Ronald heeft de mooiste
tenorstem die ik ken. We zongen ooit samen in een ensemble en als hij een
stukje solo zong, werd ik week van binnen. ‘Als jij zingt, krijg ik slappe knieën,’
zei ik vaak. Dan begon Ronald te kleuren en verlegen te lachen. Een goede tenor
is een mooi bezit.
Op dezelfde manier raken veel mensen onder de indruk van goede manieren, waaronder ik. Bejegen mij hoffelijk en ik ben verkocht. Hier in La France Profonde weten ze er raad mee. Het is bonjour voor en bonjour achter. Een in toon stijgende ‘jour’ als je iemand niet kent, en een dalende toon als je in een joviale bui bent. Wie elke winkel anders dan een hypermarché binnenstapt, of het belastingkantoor, of de fysio: bonjour. En dan geen laf nauwelijks waarneembaar geprevel, maar duidelijk en toch subtiel (van schreeuwen houden ze hier namelijk niet). Ook mooi en vaak gehoord: Messieurs-dámes… met een stijgende kwint aan het eind, om maar in muziektermen te blijven. En dan dat hoffelijke knikje. Het heeft iets trots: ze weten zich raad met hun houding. Zelfs de plaatselijke hangjongeren beheersen het knikje. Zelf sta ik voor de spiegel te oefenen maar het wil niet lukken. Ik lijk alleen maar op zo’n deinend hondje op de hoedenplank. Ik probeer het voorlopig met een glimlach en wat de Amerikanen een ‘eyebrow flash’ noemen. Het valt niet mee, integratie.
Maar waar ik nou echt week
van word, dat is hoe mannen zich hier op straat of achter het stuur gedragen
wanneer ze een dame tegenkomen. Aankijken, Bonjour
madame, knikje. Zelfs de bouwvakkers waar ik vandaag langsliep. Met
hetzelfde natuurlijk gemak als de lokale priester. Ik viel om van verbazing.

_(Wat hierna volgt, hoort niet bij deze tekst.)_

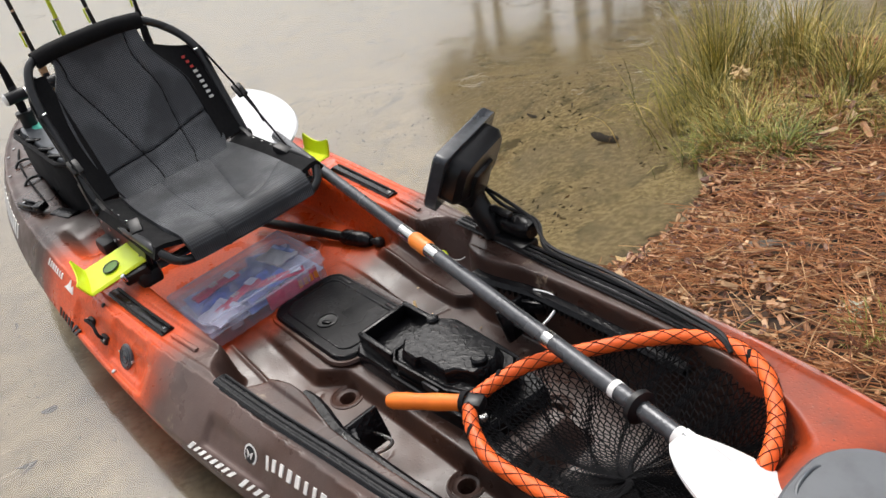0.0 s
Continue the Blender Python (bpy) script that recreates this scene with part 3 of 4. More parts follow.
# cords and fittings of the stern
stern = smooth_line([(-1.52, -0.225, 0.325), (-1.38, -0.262, 0.325), (-1.2, -0.285, 0.315), (-0.98, -0.30, 0.31)], 5)
line = part("stern_bungee", tube(stern, 0.0035, 6), BLACK_CLOTH, kayak, "black bungee line along the stern")
for p in ((-1.38, -0.262, 0.322), (-1.2, -0.285, 0.312), (-1.08, -0.262, 0.29)):
    part("bungee_hook", tube(smooth_line([Vector(p) + Vector(d) for d in ((0.012, -0.02, -0.006), (0.0, 0.0, 0.006), (-0.002, 0.03, 0.004), (0.016, 0.036, -0.002))], 4), 0.005, 6), BLACK, line)
cleat_m = frame_to((-1.0, -0.345, 0.306), (1, 0.22, 0), (0, -0.12, 1))
cleat = part("rope_cleat", block((0.11, 0.03, 0.008), cleat_m, 0.003), BLACK, kayak, "black trolley cleat")
for oy in (-0.011, 0.011):
    part("cleat_cheek", block((0.09, 0.006, 0.016), cleat_m @ pose(0, oy, 0.008), 0.002), WET_BLACK, cleat)
part("cleat_pin", slab(disc(0.005, 10), 0, 0.014, cleat_m @ pose(-0.02, 0, 0), 0.001), STEEL, cleat)
part("cleat_block", block((0.035, 0.035, 0.025), cleat_m @ pose(0.075, 0.004, 0.008, 0, 0, 12), 0.005), WET_BLACK, cleat)
part("loose_line", tube(smooth_line([cleat_m @ Vector(p) for p in ((0.06, 0.01, 0.01), (0.07, 0.05, 0.004), (0.04, 0.09, 0.002))], 4), 0.0015, 5), BLACK_CLOTH, cleat)
part("stern_strap", block((0.10, 0.045, 0.012), frame_to((-0.86, -0.285, 0.29), (1, 0.35, 0), (0, 0, 1)), 0.004), WET_BLACK, kayak)
for p in ((-1.55, -0.235), (-1.5, -0.27), (-1.33, -0.315)):
    part("deck_bolt", slab(disc(0.006, 10), -0.004, 0.004, pose(p[0], p[1], deck_z(*p)), 0.001), STEEL, kayak)
bow_lid = part("bow_hatch", slab(rounded(0.28, 0.20, 0.08), -0.02, 0.012, pose(1.42, 0.035, 0.373, 0, -5, 0), 0.006), GREY_HATCH, kayak, "slate grey bow hatch cover")
part("bow_handle", tube(smooth_line([(1.31, 0.075, 0.368), (1.295, 0.06, 0.374), (1.295, 0.02, 0.374), (1.31, 0.0, 0.368)], 5), 0.003, 8), GREY_HATCH, bow_lid)


# ---- seat ----
C = -0.03
seat = thing("kayak_seat", "grey and black sling seat on a bent tube frame", "seat", (-0.33, C, 0.16))
hoop = smooth_line([(-0.47, C - 0.228, 0.40), (-0.545, C - 0.225, 0.56), (-0.60, C - 0.222, 0.655), (-0.64, C - 0.205, 0.735), (-0.664, C - 0.165, 0.772), (-0.668, C - 0.06, 0.780),
                    (-0.667, C + 0.10, 0.772), (-0.655, C + 0.155, 0.752), (-0.625, C + 0.205, 0.705), (-0.585, C + 0.228, 0.65), (-0.545, C + 0.23, 0.56), (-0.47, C + 0.228, 0.40)], 6)
part("back_frame", tube(hoop, 0.0115, 10), TUBE, seat)
base_loop = smooth_line([(-0.50, C - 0.225, 0.375), (-0.30, C - 0.226, 0.398), (-0.15, C - 0.228, 0.410), (-0.095, C - 0.222, 0.402), (-0.066, C - 0.195, 0.372), (-0.068, C - 0.14, 0.358), (-0.068, C, 0.355),
                         (-0.068, C + 0.14, 0.358), (-0.066, C + 0.195, 0.372), (-0.095, C + 0.222, 0.402), (-0.15, C + 0.228, 0.412), (-0.30, C + 0.226, 0.405), (-0.50, C + 0.225, 0.38)], 5)
part("seat_frame", tube(base_loop, 0.0115, 10), TUBE, seat)
part("head_sleeve", tube(smooth_line([(-0.664, C - 0.168, 0.768), (-0.668, C - 0.10, 0.776), (-0.668, C + 0.04, 0.777), (-0.668, C + 0.132, 0.766)], 5), 0.0225, 12), BLACK_CLOTH, seat, "padded black top sleeve")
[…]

Kijken is groeten en dat deden ze ook, met alles derop en deran. Dat is niet
omdat ik nou zo’n oogverblindende schoonheid ben, maar gewoon omdat de
ridderlijkheid deze mensen met de paplepel is ingegoten, in alle lagen van de
bevolking. De vrouw met de paplepel was Eleonore van Aquitanië. Deze
twaalfde-eeuwse hertogin van het Zuidwesten en koningin van Frankrijk en
Engeland introduceerde de hoofse manieren, en vooral de riddelijke
welgemanierdheid naar de vrouw, aan het Parijse hof en bij de Britten. Ze trok
troubadours en andere muzikanten aan en gaf een enorme impuls aan dichterlijke
uitspattingen waarin de hoofse liefde teder bezongen werd. Hoofsheid,
hoffelijkheid werd ideaal – en vervolgens normaal. De in haar ogen ongelikte
beren van het noorden konden zo altijd terugvallen op de formele gedragsregels
van de aangename omgangsvormen. Van schout tot schoenmaker, van page tot poepschepper.
Wat een overbodige
lariekoek, zegt de nuchtere Hollander. Ja, die kennen we ook. Afgelopen zomer nog, toen
ik op het vliegveldje van Bergerac het kantoor van de autoverhuur binnenstapte
waar twee mannen tegen de balie geleund stonden. Hun blikken gleden over de
dame in de deuropening (moi) en toen
ik, bevangen door deze visuele ontvangst een bedremmeld ‘bonjour’ liet horen,
trokken ze verbaasd hun wenkbrauwen op. Die waren uit het land dat Voltaire
bondig beschreef als ‘canaux, canards, canaille’.
Jamaar, werpt men dan wel
eens tegen, dat is toch alleen maar aangeleerd gedrag. Die Fransen menen er
geen donder van. Helemaal mee eens. Dan liever een partij gezond welgemeend
onfatsoen, dat is inderdaad een stuk fijner. Laat ze er maar niks van menen. Ik
krijg er niet alleen slappe knieën van, maar ook een heel goed humeur.